Related Work & Insights¶
- vs JetFormer: Both use NF+AR on pixels, but FARMER (1) uses AF instead of Jet (expressivity), (2) uses conditional decomposition \(P(Z^R|Z^I,c)\) instead of independent priors, and (3) uses resampling CFG. FID improved from 6.64 to 3.60.
- vs TARFlow / STARFlow: AF-based NFs that suffer from the fixed Gaussian target. FARMER introduces the AR implicit distribution and one-step distillation to solve expressivity and speed issues respectively.
- vs Latent Models (DiT/MAR): These use VAEs for structured latent spaces. FARMER modeling directly on pixels provides exact likelihood and detail fidelity at the cost of current FID leads.
Rating¶
- Novelty: ⭐⭐⭐⭐⭐ Restructuring NF+AR pixel generation by replacing fixed Gaussians with learnable distributions is a substantial contribution.

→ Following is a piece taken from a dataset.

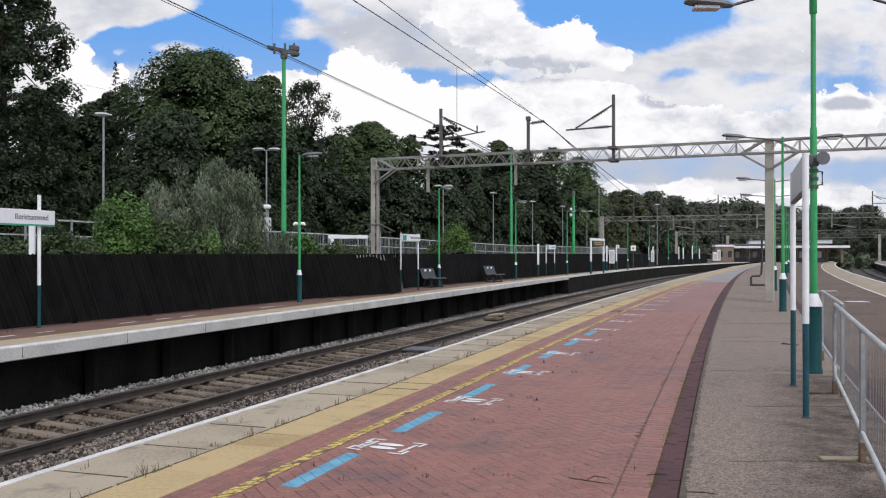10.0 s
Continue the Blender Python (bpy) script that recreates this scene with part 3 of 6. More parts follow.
def tiers(rng, centres, radii, per, size, half, core=18):
    """Leaf clumps on many sloping pads, each drooping at its rim, with shade between them; large dark ones inside."""
    n = len(centres) * per
    c = np.repeat(np.array(centres), per, axis=0)
    r = np.repeat(np.array(radii), per)[:, None]
    flat = c * np.array((1, 1, 0))
    far = np.linalg.norm(flat, axis=1)[:, None]
    nrm = flat / np.maximum(far, 0.01) * np.clip(far / half, 0, 1) * 0.85 + np.array((0, 0, 1.0)) + np.repeat(rng.normal(size=(len(centres), 3)), per, axis=0) * 0.18
    nrm /= np.linalg.norm(nrm, axis=1)[:, None]
    t1 = np.cross(nrm, np.array((0.31, 0.95, 0.02)))
    t1 /= np.linalg.norm(t1, axis=1)[:, None]
    t2 = np.cross(nrm, t1)
    a, q = rng.uniform(0, math.tau, (n, 1)), np.sqrt(rng.random((n, 1))) * (1.0 + 0.22 * np.abs(rng.normal(size=(n, 1))))
    ray = t1 * np.cos(a) + t2 * np.sin(a)
    p = c + ray * r * q + nrm * r * 0.34 * (1 - q * q) - np.array((0, 0, 1.0)) * r * 0.32 * q ** 3 + rng.normal(size=(n, 3)) * r * 0.09
    ln = nrm * 0.8 + ray * 0.5 * q + rng.normal(size=(n, 3)) * 0.3
    s = size * rng.uniform(0.5, 1.4, (n, 1))
    inner = np.arange(n) % per < core
    d = rng.normal(size=(n, 3))
    p[inner] = c[inner] * np.array((0.84, 0.84, 0.95)) + d[inner] * r[inner] * 0.3 - np.array((0, 0, 0.4)) * r[inner]
    s[inner] = r[inner] * 0.36
    ln /= np.linalg.norm(ln, axis=1)[:, None]
    t = np.cross(ln, rng.normal(size=(n, 3)))
    t /= np.linalg.norm(t, axis=1)[:, None]
    b = np.cross(ln, t)
    return np.stack([p - t * s, p - b * s * 0.55 + ln * s * 0.15, p + t * s * rng.uniform(0.7, 1.2, (n, 1)), p + b * s * 0.55 + ln * s * 0.15], 1).reshape(-1, 3)


def leaf_mesh(name, V):
    me = bpy.data.meshes.new(name)
    n = len(V) // 4
    me.vertices.add(len(V)), me.loops.add(len(V)), me.polygons.add(n)
    me.vertices.foreach_set("co", V.astype(np.float32).ravel())
    me.loops.foreach_set("vertex_index", np.arange(len(V), dtype=np.int32))
    me.polygons.foreach_set("loop_start", np.arange(0, len(V), 4, dtype=np.int32))
    me.update()
    me.validate()
    return me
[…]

- Experimental Thoroughness: ⭐⭐⭐⭐ Detailed ablations on architecture and dim reduction, though limited to ImageNet \(256 \times 256\).
- Writing Quality: ⭐⭐⭐⭐ Clear motivation and probability derivations, though some implementation details are relegated to the Supplement.
- Value: ⭐⭐⭐⭐ Provides a scalable, single-stage route for exact likelihood + high-quality pixel generation. One-step distillation and resampling CFG are independently reusable.